According to a new psychological study, people who are more prone to feeling guilty are also usually the ones that are more likely to act in a trustworthy manner. “Guilt-proneness” is a stronger predictor of how trustworthy a person is compared to other traits such as extraversion, openness, agreeableness, neuroticism, and conscientiousness.
The study, published in the Journal of Personality and Social Psychology, had participants playing different economic games and completing surveys that allowed researchers to assess both trustworthy behavior and intentions. In the games, people that were assessed as guilt-prone returned more money to others than people with low guilt-proneness.
The researchers claim that this study is unusual because most of the previous research on trust focuses on what makes people more or less trusting. This work focused on what makes people more or less trustworthy.
"Trust and trustworthiness are critical for effective relationships and effective organizations," the researchers said in a statement. "Individuals and institutions incur high costs when trust is misplaced, but people can mitigate these costs by engaging in relationships with individuals who are trustworthy."
"Our findings extend the substantial literature on trust by deepening our understanding of trustworthiness: When deciding in whom to place trust, trust the guilt-prone."

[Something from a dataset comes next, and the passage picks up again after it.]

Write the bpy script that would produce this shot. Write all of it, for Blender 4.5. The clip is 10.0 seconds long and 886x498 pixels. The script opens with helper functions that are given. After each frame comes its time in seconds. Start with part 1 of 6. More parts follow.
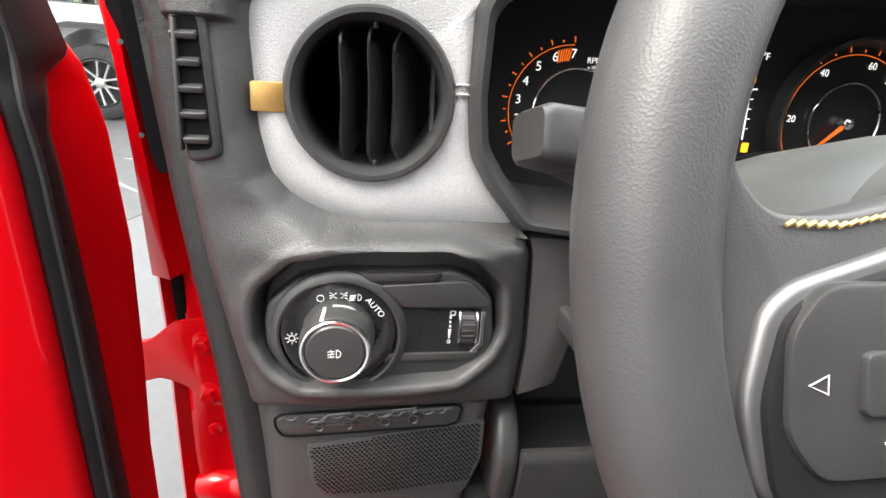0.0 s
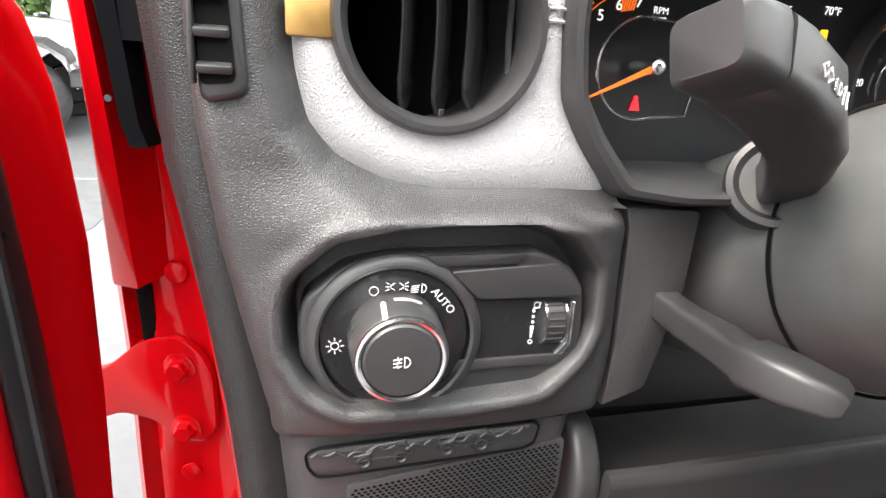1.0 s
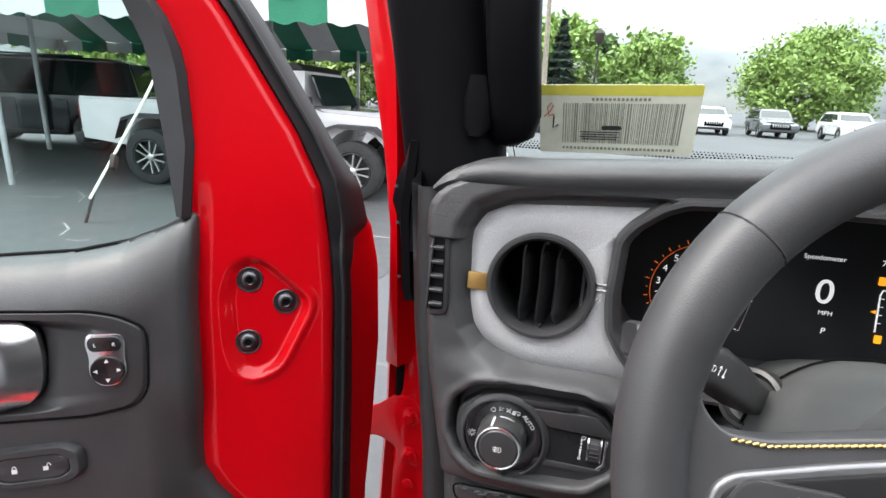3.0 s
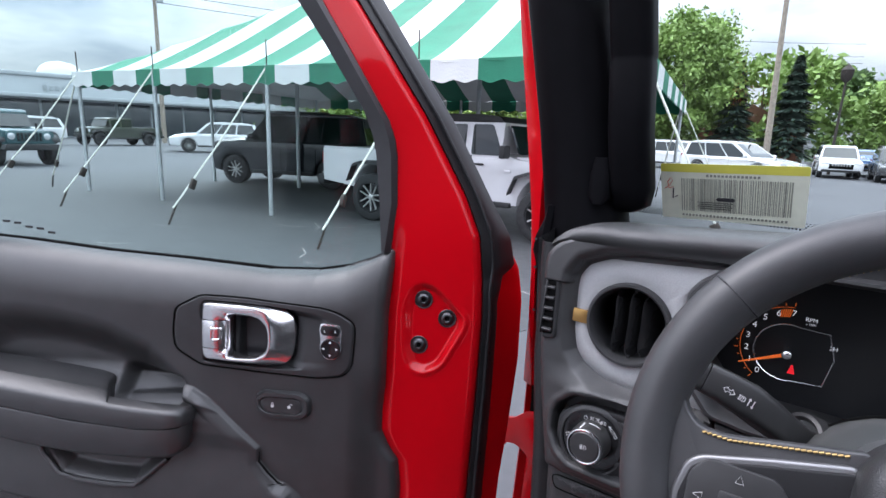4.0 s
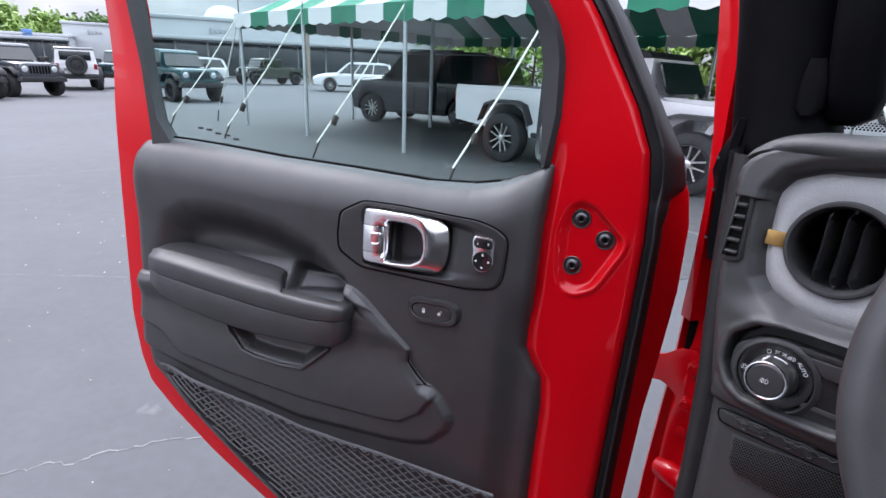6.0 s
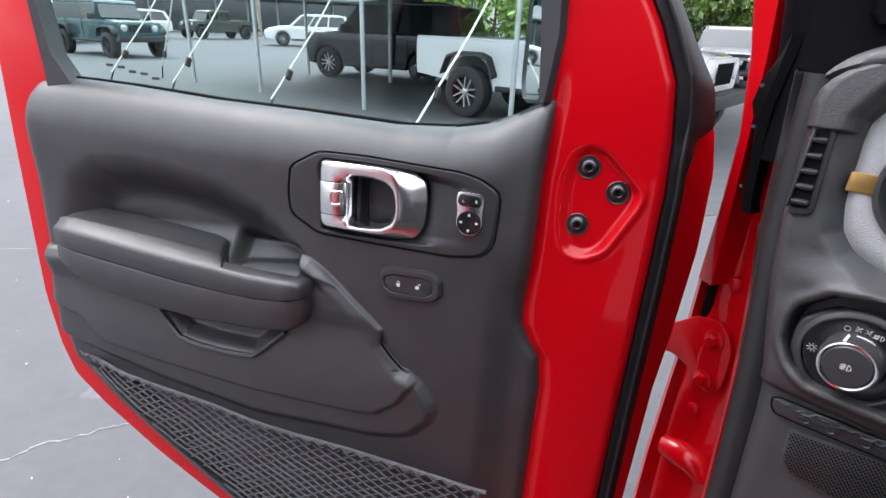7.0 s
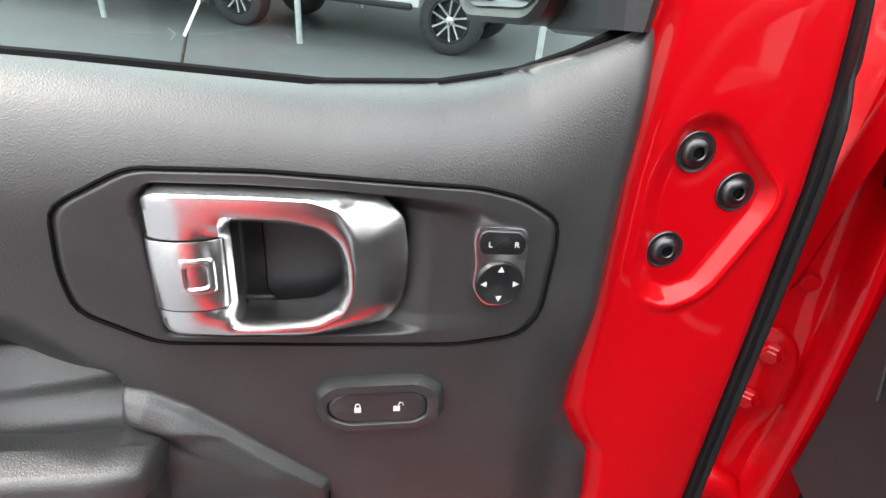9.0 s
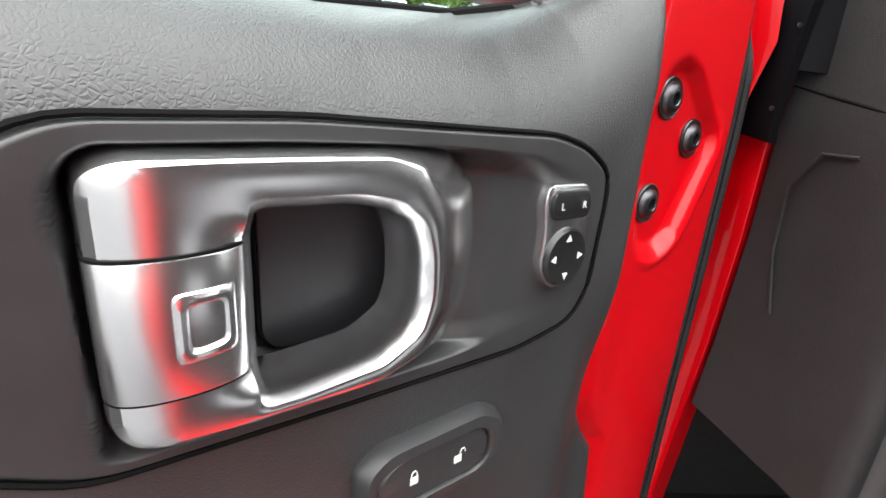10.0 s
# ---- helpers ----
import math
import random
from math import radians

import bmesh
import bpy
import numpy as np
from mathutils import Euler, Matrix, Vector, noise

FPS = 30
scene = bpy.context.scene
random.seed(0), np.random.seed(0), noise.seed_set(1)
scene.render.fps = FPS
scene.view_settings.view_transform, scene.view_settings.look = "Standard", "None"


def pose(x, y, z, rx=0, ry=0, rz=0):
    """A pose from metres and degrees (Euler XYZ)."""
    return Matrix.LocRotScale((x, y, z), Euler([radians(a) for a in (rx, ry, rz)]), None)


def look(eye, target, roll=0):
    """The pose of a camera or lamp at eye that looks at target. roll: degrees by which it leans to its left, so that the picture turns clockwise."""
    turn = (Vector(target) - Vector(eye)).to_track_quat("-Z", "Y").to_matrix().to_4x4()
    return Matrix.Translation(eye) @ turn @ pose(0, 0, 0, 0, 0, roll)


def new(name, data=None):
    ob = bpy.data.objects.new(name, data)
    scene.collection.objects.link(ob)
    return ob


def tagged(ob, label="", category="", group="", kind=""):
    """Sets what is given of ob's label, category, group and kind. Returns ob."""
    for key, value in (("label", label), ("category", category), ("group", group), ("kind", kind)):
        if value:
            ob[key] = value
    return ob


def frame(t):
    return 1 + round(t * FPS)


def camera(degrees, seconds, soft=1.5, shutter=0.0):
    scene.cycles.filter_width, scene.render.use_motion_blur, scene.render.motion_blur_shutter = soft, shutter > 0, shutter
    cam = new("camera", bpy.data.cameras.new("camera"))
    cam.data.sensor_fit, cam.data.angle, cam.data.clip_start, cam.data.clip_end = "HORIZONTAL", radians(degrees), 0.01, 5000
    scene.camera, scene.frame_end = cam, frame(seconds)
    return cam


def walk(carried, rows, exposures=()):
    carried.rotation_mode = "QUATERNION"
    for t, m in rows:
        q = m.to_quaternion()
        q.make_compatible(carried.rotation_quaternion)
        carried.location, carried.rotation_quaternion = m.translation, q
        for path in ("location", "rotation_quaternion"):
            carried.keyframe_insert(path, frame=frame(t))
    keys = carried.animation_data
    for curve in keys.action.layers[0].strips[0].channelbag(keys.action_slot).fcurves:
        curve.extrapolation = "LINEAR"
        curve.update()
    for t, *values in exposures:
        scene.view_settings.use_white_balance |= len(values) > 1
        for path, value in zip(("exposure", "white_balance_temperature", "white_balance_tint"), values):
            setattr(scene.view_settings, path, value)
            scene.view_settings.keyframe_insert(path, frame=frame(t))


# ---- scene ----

The researchers clarify that being prone to guilt is not the same as feeling guilty. Feeling guilty is a reaction to a transgression and it usually generates reactions towards a reparation. Guilt-proneness is about the anticipation of guilt over some future wrongdoing, so guilt-prone people prefer to avoid committing the transgression in the first place.
This guilt-proneness can be taught. In one of the experiments, some participants were asked to read a code of conduct while others were asked to read a passage about the importance of looking after themselves. Those who were primed to behave responsibly returned more money to others than the rest.
"Our research suggests that if you want your employees to be worthy of trust, make sure they feel personally responsible for their behavior and that they expect to feel guilty about wrongdoing," lead author Dr Emma Levine explained.
It appears that the old adage of making someone trustworthy is to trust them is clearly not true. Guilt-proneness is much more effective.